Task brief – Search the listing for the string "group" and copy every line that contains it.

####################

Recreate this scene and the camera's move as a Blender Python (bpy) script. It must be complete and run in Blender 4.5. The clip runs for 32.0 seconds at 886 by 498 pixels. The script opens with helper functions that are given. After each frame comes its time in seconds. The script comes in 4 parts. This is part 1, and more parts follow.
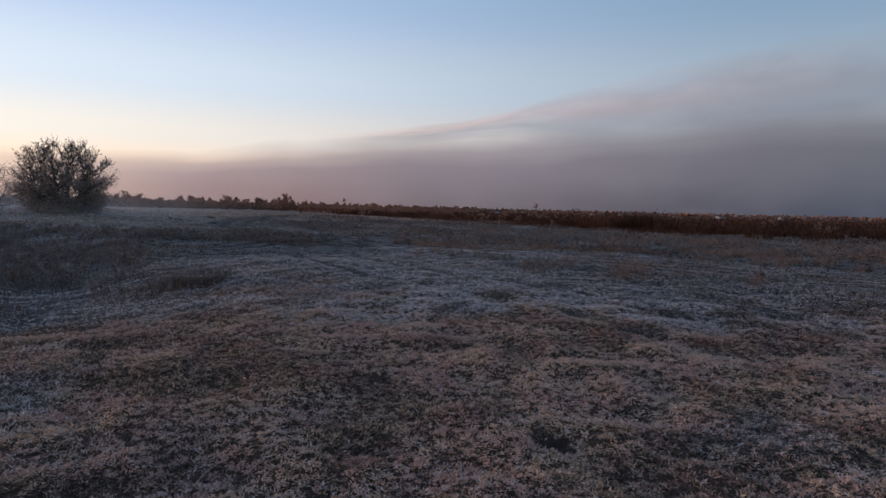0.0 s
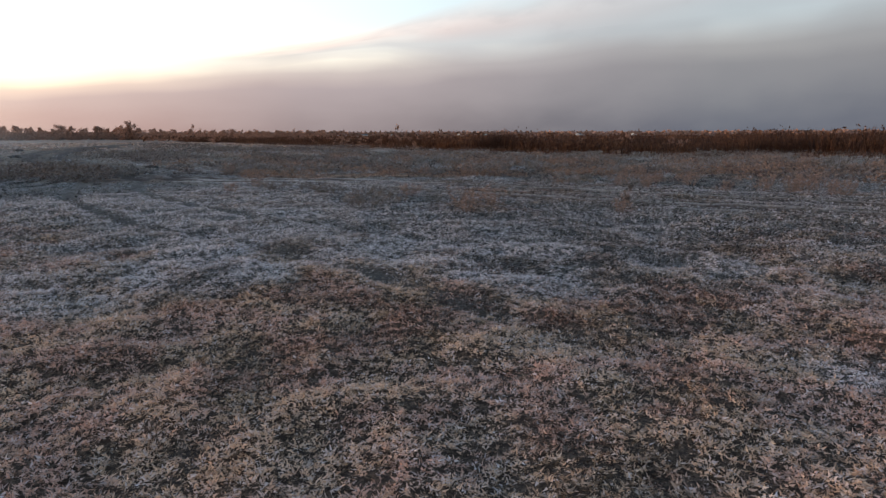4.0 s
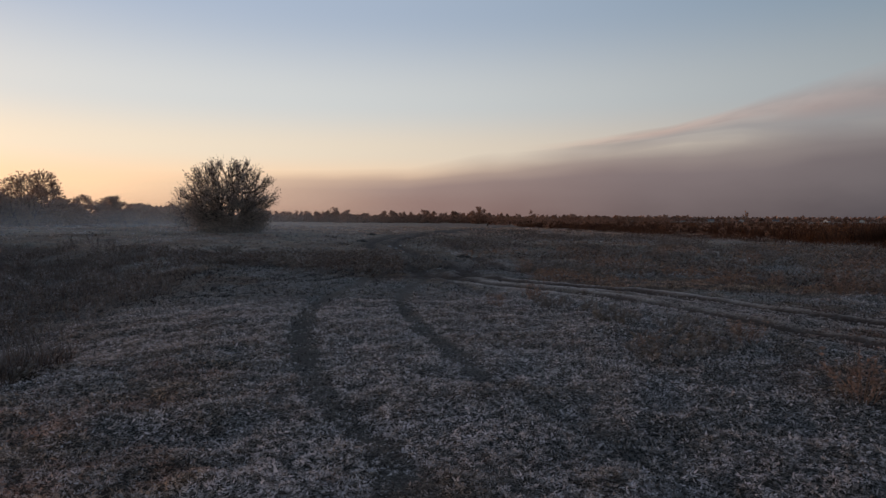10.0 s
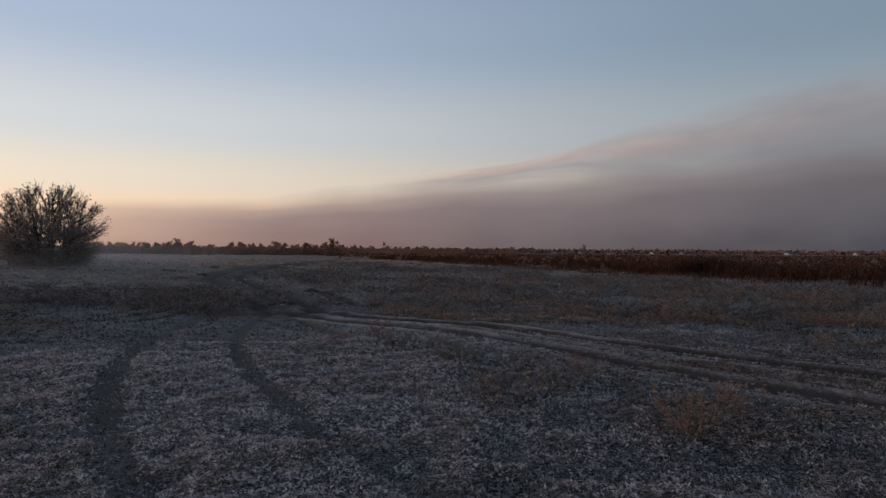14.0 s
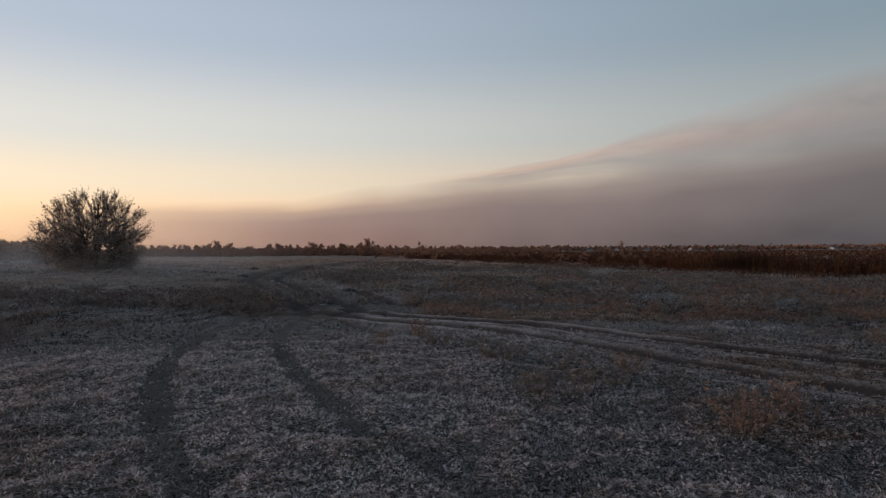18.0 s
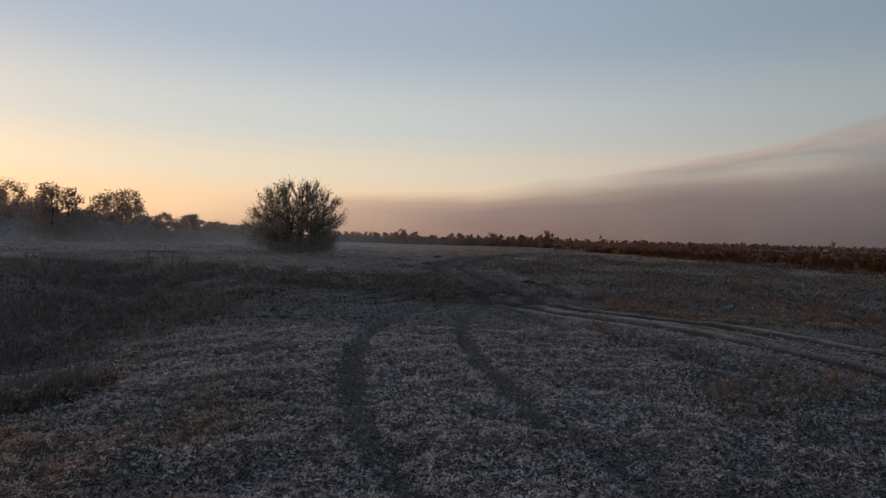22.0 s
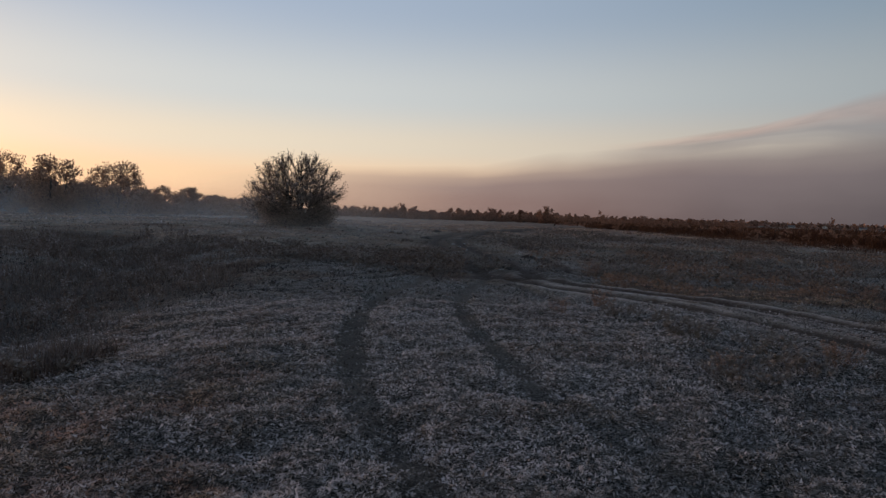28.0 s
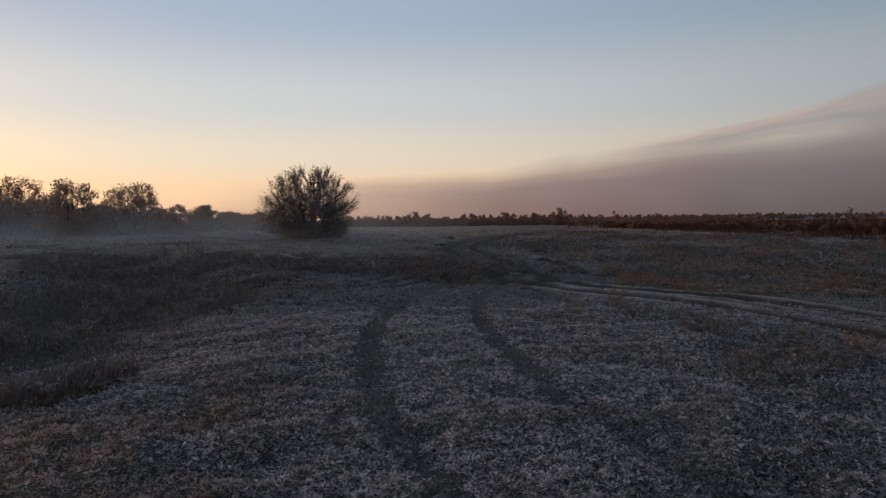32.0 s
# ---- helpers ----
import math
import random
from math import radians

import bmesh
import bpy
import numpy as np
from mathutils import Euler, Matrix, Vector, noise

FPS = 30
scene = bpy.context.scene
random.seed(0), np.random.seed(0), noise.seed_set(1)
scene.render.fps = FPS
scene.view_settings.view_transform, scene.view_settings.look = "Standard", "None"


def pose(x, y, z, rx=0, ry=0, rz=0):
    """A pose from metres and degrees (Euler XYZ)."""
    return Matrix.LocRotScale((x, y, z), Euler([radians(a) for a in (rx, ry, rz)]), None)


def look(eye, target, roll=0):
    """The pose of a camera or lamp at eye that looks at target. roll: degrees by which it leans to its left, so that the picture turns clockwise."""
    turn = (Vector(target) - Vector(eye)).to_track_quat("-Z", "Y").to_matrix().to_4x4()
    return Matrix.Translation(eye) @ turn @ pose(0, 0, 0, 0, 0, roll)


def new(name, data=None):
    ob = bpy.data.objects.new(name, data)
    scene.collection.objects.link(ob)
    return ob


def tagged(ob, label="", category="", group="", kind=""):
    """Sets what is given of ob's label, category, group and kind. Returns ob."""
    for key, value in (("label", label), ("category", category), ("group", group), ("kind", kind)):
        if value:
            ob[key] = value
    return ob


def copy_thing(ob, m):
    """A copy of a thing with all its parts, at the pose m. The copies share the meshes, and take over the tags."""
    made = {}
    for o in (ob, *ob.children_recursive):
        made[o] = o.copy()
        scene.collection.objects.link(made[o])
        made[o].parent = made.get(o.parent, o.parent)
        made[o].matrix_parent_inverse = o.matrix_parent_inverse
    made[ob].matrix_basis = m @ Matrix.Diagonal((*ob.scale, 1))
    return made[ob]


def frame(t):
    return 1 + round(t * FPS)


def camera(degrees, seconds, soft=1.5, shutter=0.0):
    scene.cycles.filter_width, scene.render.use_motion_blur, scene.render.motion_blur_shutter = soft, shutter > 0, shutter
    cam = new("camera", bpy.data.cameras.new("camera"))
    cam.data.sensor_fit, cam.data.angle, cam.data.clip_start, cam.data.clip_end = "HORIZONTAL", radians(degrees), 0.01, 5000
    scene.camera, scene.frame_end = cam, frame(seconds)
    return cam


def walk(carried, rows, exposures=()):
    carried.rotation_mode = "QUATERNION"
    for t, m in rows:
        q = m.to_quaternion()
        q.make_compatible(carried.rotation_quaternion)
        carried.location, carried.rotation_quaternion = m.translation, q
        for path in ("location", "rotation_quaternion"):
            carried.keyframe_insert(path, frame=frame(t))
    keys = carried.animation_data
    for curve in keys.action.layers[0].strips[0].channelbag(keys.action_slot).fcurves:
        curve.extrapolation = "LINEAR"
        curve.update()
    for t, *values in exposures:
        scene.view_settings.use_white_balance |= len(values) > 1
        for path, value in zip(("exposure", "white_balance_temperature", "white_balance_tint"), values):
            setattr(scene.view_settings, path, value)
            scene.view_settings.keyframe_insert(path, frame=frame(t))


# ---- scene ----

cam = camera(66.90, 32.0, soft=1.3)
# seconds, eye x y z, turn about x y z in degrees
PATH = [
    (0.0, 0.000, 0.001, 1.555, 86.80, -1.29, -0.70), (0.5, 0.105, 0.260, 1.548, 86.97, -1.47, -5.86),
    (1.0, 0.166, 0.594, 1.523, 87.60, -2.38, -8.87), (1.5, 0.303, 0.941, 1.513, 84.84, -0.05, -4.63),
    (2.0, 0.484, 1.248, 1.500, 81.32, -0.31, -9.77), (2.5, 0.633, 1.623, 1.499, 79.92, -0.23, -12.95),
    (3.0, 0.825, 1.985, 1.519, 80.83, -0.33, -11.69), (3.5, 1.024, 2.388, 1.508, 80.52, 0.27, -11.94),
    (5.5, 1.658, 4.205, 1.507, 80.44, -0.19, -3.62), (6.0, 1.752, 4.550, 1.559, 83.56, -0.98, 9.20),
    (6.5, 1.816, 4.829, 1.612, 85.22, -0.79, 18.69), (7.0, 1.837, 5.089, 1.661, 85.57, -0.03, 20.00),
    (7.5, 1.861, 5.368, 1.686, 88.86, -0.80, 18.57), (8.0, 1.908, 5.728, 1.695, 87.13, -1.34, 18.63),
    (8.5, 1.937, 6.168, 1.684, 85.30, -2.52, 16.24), (9.0, 1.996, 6.598, 1.709, 84.21, -1.64, 17.67),
    (9.5, 2.073, 6.949, 1.748, 85.92, -0.75, 18.88), (10.0, 2.072, 7.297, 1.780, 87.53, -0.23, 16.58),
    (10.5, 2.101, 7.572, 1.820, 90.05, -1.47, 15.24), (11.0, 2.125, 7.727, 1.845, 91.76, -0.57, 11.98),
    (11.5, 2.116, 7.794, 1.843, 92.11, -0.75, 10.08), (12.0, 2.130, 7.814, 1.841, 93.50, -0.26, 7.14),
    (12.5, 2.135, 7.817, 1.838, 92.80, -0.34, 6.22), (13.0, 2.144, 7.816, 1.836, 91.91, -0.39, 6.12),
    (13.5, 2.148, 7.815, 1.845, 90.57, -0.79, 5.17), (14.0, 2.166, 7.812, 1.831, 90.30, -0.28, 4.16),
    (14.5, 2.174, 7.809, 1.846, 90.65, -1.26, 2.76), (15.0, 2.193, 7.805, 1.852, 92.32, -0.73, 0.18),
    (15.5, 2.207, 7.810, 1.867, 93.04, -1.00, -4.91), (17.5, 2.090, 7.837, 1.827, 91.23, 0.04, -0.76),
    (18.0, 2.074, 7.845, 1.816, 90.22, 0.48, 7.13), (18.5, 2.051, 7.856, 1.822, 90.28, 0.27, 11.76),
    (19.0, 2.030, 7.867, 1.826, 90.27, -1.91, 12.00), (19.5, 2.027, 7.877, 1.807, 89.18, -3.17, 12.83),
    (20.0, 2.019, 7.874, 1.814, 90.06, -1.50, 14.38), (20.5, 2.009, 7.847, 1.811, 90.17, -1.34, 18.43),
    (21.0, 2.004, 7.812, 1.806, 90.23, -1.69, 22.79), (21.5, 2.011, 7.799, 1.822, 90.31, -1.72, 23.44),
    (22.0, 2.016, 7.819, 1.819, 89.39, -1.37, 22.34), (22.5, 2.011, 7.826, 1.809, 89.43, -1.97, 21.68),
    (23.0, 2.010, 7.833, 1.808, 89.07, -2.13, 21.73), (23.5, 2.002, 7.831, 1.814, 89.48, -1.45, 22.49),
    (24.0, 2.009, 7.834, 1.819, 89.30, -2.19, 22.40), (24.5, 2.018, 7.849, 1.803, 88.98, -2.61, 20.66),
    (26.5, 2.022, 7.874, 1.808, 87.92, -1.89, 18.31), (27.0, 1.999, 7.858, 1.808, 87.90, -2.88, 19.22),
    (27.5, 1.992, 7.842, 1.804, 88.21, -2.33, 22.17), (28.0, 1.993, 7.840, 1.799, 87.25, -1.71, 22.27),
    (28.5, 2.002, 7.839, 1.795, 86.51, -1.90, 21.81), (29.0, 2.033, 7.867, 1.795, 86.17, -0.84, 16.95),
    (29.5, 1.977, 7.852, 1.817, 86.69, -3.31, 20.61), (30.0, 1.987, 7.827, 1.813, 88.16, -1.92, 25.03),
    (30.5, 2.012, 7.821, 1.818, 88.96, -1.10, 25.16), (31.0, 2.007, 7.823, 1.805, 88.25, -1.17, 24.87),
    (31.5, 2.017, 7.829, 1.811, 88.09, 0.15, 23.41), (32.0, 2.013, 7.834, 1.807, 87.80, 0.82, 23.42),
]
EXPOSURES = [
    (0.0, 0.14, 5800, 8), (1.0, 0.16, 5800, 8), (2.0, 0.64, 6350, 5), (3.0, 1.02, 6400, 2), (5.5, 0.8, 6700, 6), (6.0, 0.38, 7100, 8), (7.0, -0.18, 7200, 6),
    (9.0, -0.12, 6900, 7), (11.0, -0.26, 6450, 9), (13.0, -0.27, 6350, 9), (14.0, -0.17, 6450, 9), (15.5, -0.15, 6450, 9), (18.0, -0.05, 7050, 8), (19.0, -0.28, 7050, 7), (21.0, -0.28, 6950, 6), (24.0, -0.26, 6600, 7), (32.0, -0.26, 6600, 7),
]
walk(cam, [(t, pose(x, y, z, a, b, c)) for t, x, y, z, a, b, c in PATH], EXPOSURES)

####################

Answer to the task –
def tagged(ob, label="", category="", group="", kind=""):
    """Sets what is given of ob's label, category, group and kind. Returns ob."""
    for key, value in (("label", label), ("category", category), ("group", group), ("kind", kind)):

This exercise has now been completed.